Obrazek znany chyba z każdego polskiego miasta – parking w centrum i osoby, które pokazują, gdzie znajdują się wolne miejsca, a później proszą o drobne. Niektórym kierowcom samozwańczy parkingowi nie przeszkadzają, jednak nie brakuje takich, którym nie podoba się ten sposób wymuszania pieniędzy.
– Raz przeszkadzają, a raz ułatwiają sprawę, bo ciężko znaleźć miejsce parkingowe, a oni tym kierują. Powiem szczerze, że nie wymuszają pieniędzy, a jak to robią, to im dziękuję – mówi jeden z kierowców.
Sami "parkingowi" podkreślają, że tylko proszą o pomoc finansową, ale nie ma problemu, jeśli usłyszą jedynie podziękowanie. Nie brakuje jednak kierowców, którzy obawiają się, że jeśli nie dadzą pieniędzy, to takie osoby np. porysują im samochód. Dlatego nie każdemu się podoba pomoc kierujących ruchem na parkingach. W samej Warszawie kierowcy złożyli 260 skarg na próby wymuszenia parkingowych haraczy.

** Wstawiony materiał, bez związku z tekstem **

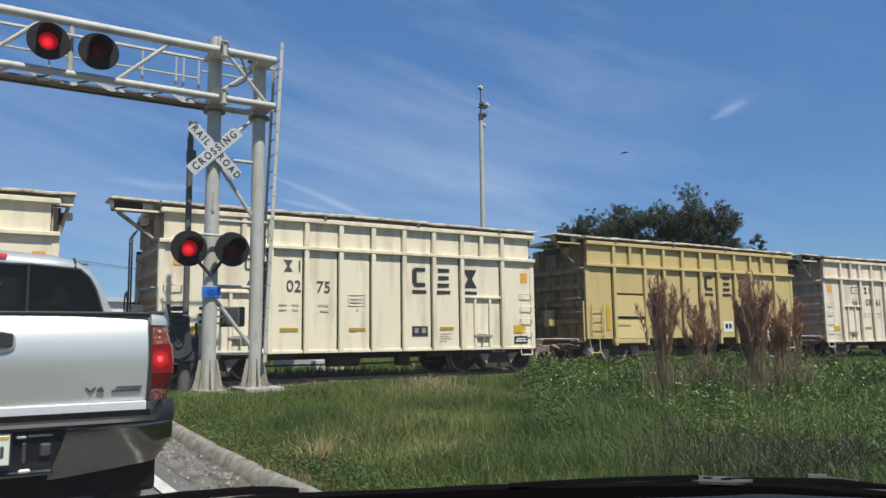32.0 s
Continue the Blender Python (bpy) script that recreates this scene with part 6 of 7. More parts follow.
def build_grass():
    rnd = random.Random(11)
    low, tall, dry, far = [], [], [], []
    def near(n, x0, x1, y0, y1, keep=lambda x, y: True, scale=1.0):
        for i in range(n):
            x, y = rnd.uniform(x0, x1), rnd.uniform(y0, y1)
            if x < KERB_X + 0.115 + 0.06 * noise.noise((y * 1.5, 0, 5)) or not keep(x, y):
                continue
            if 3.15 < x < 4.8 and 12.9 < y < 13.7 or 3.95 < x < 4.85 and 12.2 < y < 13.0 and rnd.random() < 0.85:
                continue
            patch = 0.5 + noise.noise((x * 0.9, y * 0.9, 1.0))
            t = tall_share(x, y)
            edge = smooth01((x - KERB_X) / 1.2)
            back = smooth01((14.0 - y) / 4.0)
            h = (0.07 + 0.17 * edge * back) * (1 - t) + (0.20 + 0.17 * back) * t
            h *= rnd.uniform(0.55, 1.25) * (0.75 + 0.4 * patch)
            z = ground_z(x, y) - 0.01
            w = rnd.uniform(0.004, 0.009) * scale
            straw = 0.03 + 0.20 * smooth01((noise.noise((x * 0.6, y * 0.6, 20)) - 0.12) / 0.3) + 0.55 * math.exp(-((x - 6.2) ** 2 + (y - 10.6) ** 2) / 0.8) + 0.30 * math.exp(-((x - 2.95) ** 2 + (y - 6.6) ** 2) / 0.5)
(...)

Na ogół jednak interwencje nie są przeprowadzane przez straż miejską, gdyż kierowcy nie mają czasu na wskazanie osoby, która się takiego czynu dopuściła.
Z samozwańczymi parkingowymi chce walczyć warszawski radny Piotr Żbikowski. Problem zgłosił już do władz miasta i ma nadzieję, że tematem zajmą się również posłowie.